1: Aku yang Dikenal oleh Algoritma
Hari ini, tanpa kita sadari, ada entitas digital yang tahu:
- Apa yang kita cari
- Apa yang kita sukai
- Bahkan apa yang mungkin kita pikirkan minggu depan
Namanya: algoritma.
Ia bukan manusia. Tapi ia mengarahkan hidup kita.
Algoritma diri adalah cermin buram yang kita percaya terlalu cepat.
2: Identitas Digital: Aku yang Terlihat
Setiap like, story, komentar, pencarian, hingga lokasi yang kita kunjungi — semuanya menjadi citra digital.
Namun apakah itu aku yang sejati?
Identitas digital sering kali adalah:
- Aku yang ingin diterima
- Aku yang dikurasi
- Aku yang ditampilkan untuk mendapatkan validasi
Sementara identitas sejati sering tak pernah disentuh… bahkan oleh diri sendiri.
3: Bubble Diri yang Diperkuat Mesin
Algoritma membuat kita terus melihat hal yang sama:
- Konten yang kita sukai
- Pendapat yang kita setujui
- Cermin dari keinginan kita yang tidak sadar
Akhirnya, kita hidup dalam gelembung kepribadian.
Dan perlahan… kehilangan rasa ingin tahu terhadap dunia di luar diri.
Bubble algoritma adalah pengaburan realitas yang sangat meyakinkan.
4: Citra yang Melelahkan
Banyak orang merasa lelah… tapi tidak tahu kenapa.
Padahal mereka sedang:
- Menjaga citra digital
- Berusaha jadi “aku versi online” yang disukai semua
- Takut jujur, takut ditolak, takut tidak cukup keren
Itu bukan identitas.

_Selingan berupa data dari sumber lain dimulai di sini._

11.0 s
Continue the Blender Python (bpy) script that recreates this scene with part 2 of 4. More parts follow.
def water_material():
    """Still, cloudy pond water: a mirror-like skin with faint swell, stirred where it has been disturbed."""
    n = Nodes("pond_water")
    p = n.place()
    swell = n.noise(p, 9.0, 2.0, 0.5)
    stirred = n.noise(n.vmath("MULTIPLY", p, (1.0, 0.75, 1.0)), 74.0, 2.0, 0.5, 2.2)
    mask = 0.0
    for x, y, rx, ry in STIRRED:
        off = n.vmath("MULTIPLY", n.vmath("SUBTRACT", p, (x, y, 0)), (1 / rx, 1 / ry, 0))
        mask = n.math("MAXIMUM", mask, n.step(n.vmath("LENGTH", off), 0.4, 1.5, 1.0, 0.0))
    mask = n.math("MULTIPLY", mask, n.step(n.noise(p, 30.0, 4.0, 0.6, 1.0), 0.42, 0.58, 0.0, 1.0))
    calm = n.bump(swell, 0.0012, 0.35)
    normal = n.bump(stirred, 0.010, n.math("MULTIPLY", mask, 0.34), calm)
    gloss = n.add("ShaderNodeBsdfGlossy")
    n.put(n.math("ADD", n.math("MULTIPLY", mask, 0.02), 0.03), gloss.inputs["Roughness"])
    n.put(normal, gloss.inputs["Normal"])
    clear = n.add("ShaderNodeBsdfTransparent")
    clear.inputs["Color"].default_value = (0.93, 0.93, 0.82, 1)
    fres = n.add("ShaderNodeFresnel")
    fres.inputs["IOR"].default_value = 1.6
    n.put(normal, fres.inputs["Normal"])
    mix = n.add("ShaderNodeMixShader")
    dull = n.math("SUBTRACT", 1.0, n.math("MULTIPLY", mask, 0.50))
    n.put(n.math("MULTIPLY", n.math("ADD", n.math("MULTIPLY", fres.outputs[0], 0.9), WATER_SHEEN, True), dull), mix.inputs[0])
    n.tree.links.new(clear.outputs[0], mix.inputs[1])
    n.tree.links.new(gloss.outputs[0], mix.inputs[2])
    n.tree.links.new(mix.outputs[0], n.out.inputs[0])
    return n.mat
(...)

Itu topeng algoritmik.
5: Akun Banyak, Tapi Diri yang Mana?
Kita bisa punya:
- Akun pribadi
- Akun kerja
- Akun alter
- Akun iseng
Tapi sering kali… tak ada satupun yang benar-benar merepresentasikan siapa kita.
Karena semakin banyak versi diri yang kita buat, semakin kabur siapa sebenarnya yang kita sembunyikan.
Identitas digital berlapis adalah refleksi dari pencarian yang belum selesai.
6: AI Mengkloning Citra Diri
Hari ini, AI bisa:
- Menulis seperti kita
- Membuat suara mirip kita
- Menciptakan wajah yang hampir tak bisa dibedakan
Pertanyaannya: jika semua bisa diduplikasi, apa yang tersisa dari keaslian kita?
Apa artinya “aku” jika AI bisa meniru segalanya… kecuali rasa?
7: Menjadi Diri Sendiri: Sebuah Perjuangan Baru
Untuk menemukan diri di era AI:
- Belajarlah berhenti sejenak dari validasi
- Tanyakan: “Jika tidak ada algoritma, apakah aku tetap melakukan ini?”
- Tulis hal-hal yang tidak kamu unggah
- Bicara tanpa filter kepada orang sungguh-sungguh
Identitas tidak bisa diukur likes, komentar, atau views.
Ia hanya bisa ditemukan dalam keheningan dan keberanian.
8: Teknologi Membantu, Tapi Jangan Mengganti
AI bisa membantumu belajar, berkarya, menata hidup.
Tapi jangan serahkan:
- Nilai dirimu kepada hasil AI
- Keunikanmu pada template digital
- Perasaanmu pada sistem tanpa rasa
Jangan biarkan dirimu menjadi produk algoritma.
Kedaulatan identitas adalah hak yang harus kamu perjuangkan sendiri.
9: “Siapa Aku?” Harus Terus Ditanya
Di dunia yang terus berubah, identitas tidak harus stabil.
Tapi jangan biarkan ia dibentuk tanpa sadar.
Kamu boleh berubah. Tapi pastikan kamu memilih arahmu sendiri.
Bukan sekadar mengikuti rekomendasi halaman berikutnya.
10: Kesimpulan: Temukan Dirimu Sebelum Mesin Menentukannya
Teknologi tidak jahat. Tapi ia tidak netral.
Ia dibentuk untuk membuatmu bertahan di dalamnya — bukan keluar mencintai hidupmu sendiri.
Gunakan AI untuk bertanya.
Gunakan media sosial untuk mengekspresikan.
Tapi jangan biarkan sistem menjawab pertanyaan paling sakral:
“Siapa aku saat tak ada yang melihat?”